**AIM:**
Write out the full listing exactly as given, minus the images.

::: DATA SHOWN

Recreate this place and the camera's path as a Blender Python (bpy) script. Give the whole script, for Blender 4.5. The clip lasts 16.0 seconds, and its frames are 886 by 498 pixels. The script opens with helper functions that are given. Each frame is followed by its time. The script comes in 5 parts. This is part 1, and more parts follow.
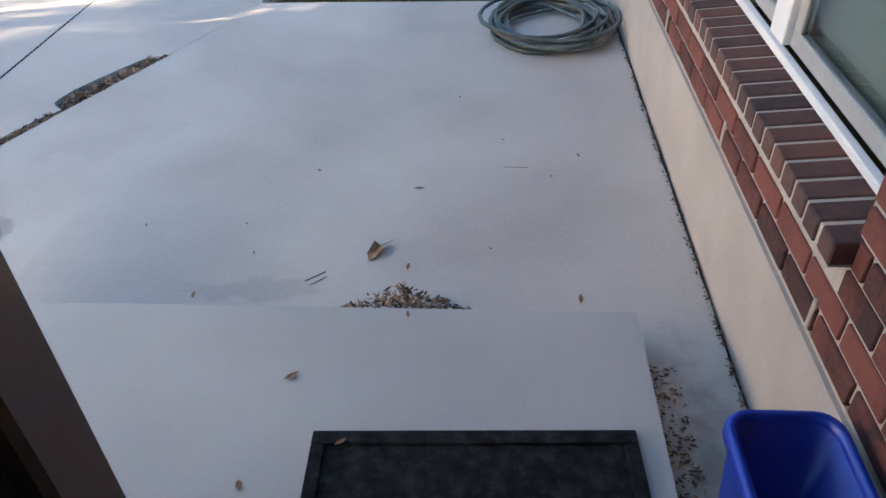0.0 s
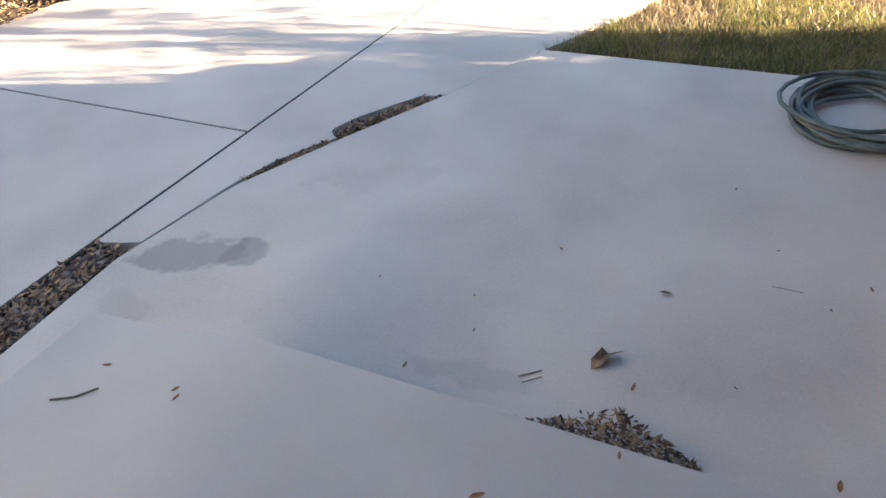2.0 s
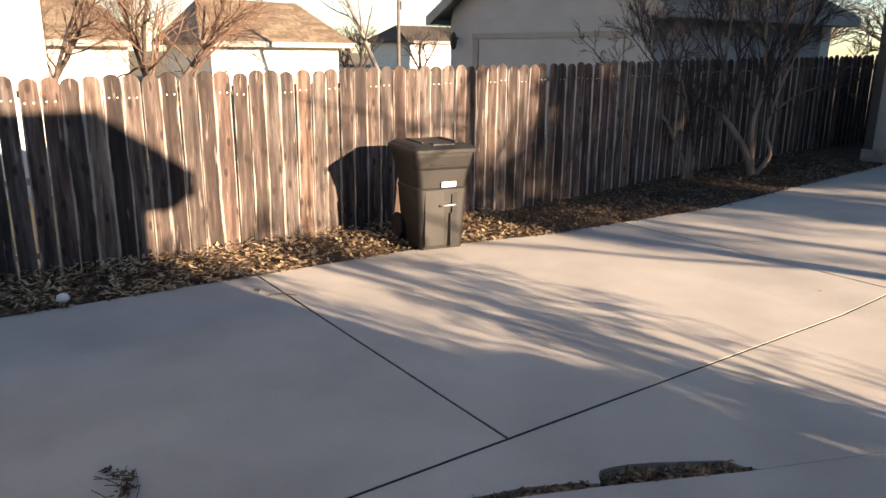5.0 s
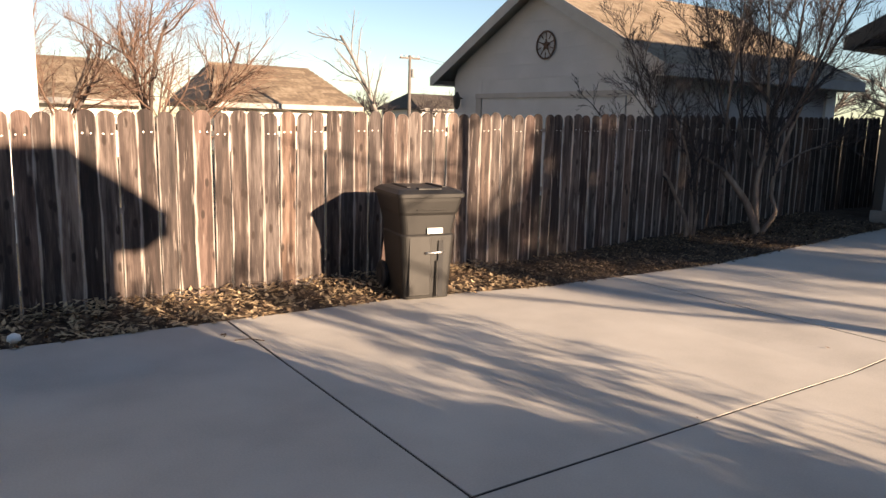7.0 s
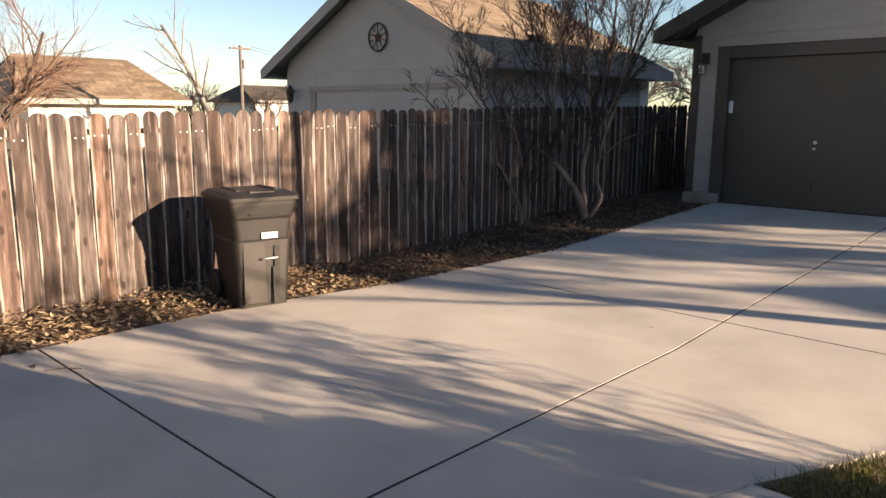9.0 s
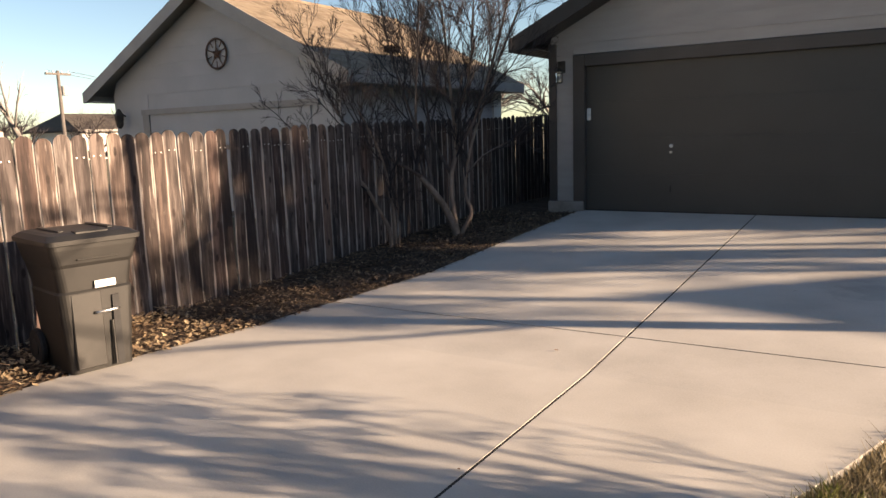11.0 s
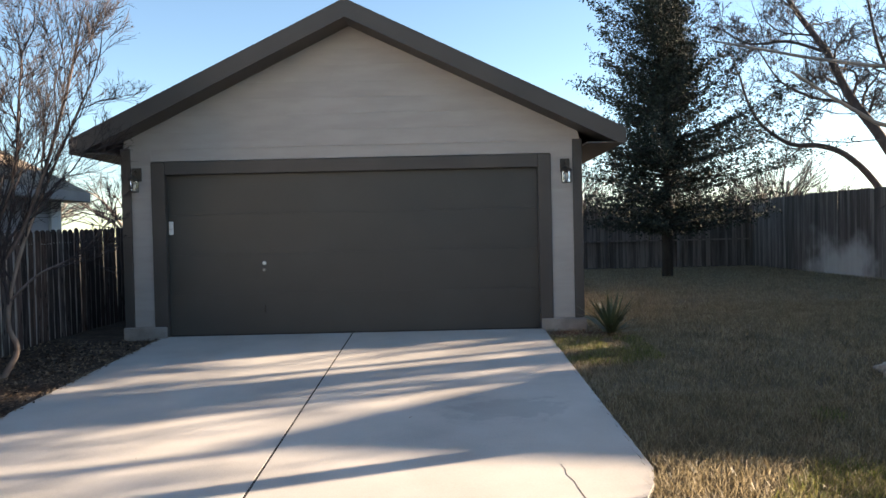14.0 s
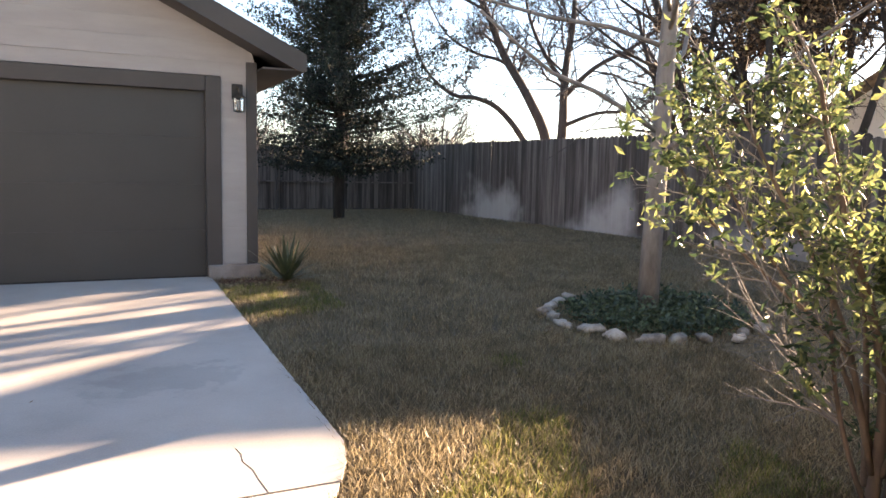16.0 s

::::::

**TASK OUTPUT:**
Recreate this place and the camera's path as a Blender Python (bpy) script. Give the whole script, for Blender 4.5. The clip lasts 16.0 seconds, and its frames are 886 by 498 pixels. The script opens with helper functions that are given. Each frame is followed by its time. The script comes in 5 parts. This is part 1, and more parts follow.
0.0 s
2.0 s
5.0 s
7.0 s
9.0 s
11.0 s
14.0 s
16.0 s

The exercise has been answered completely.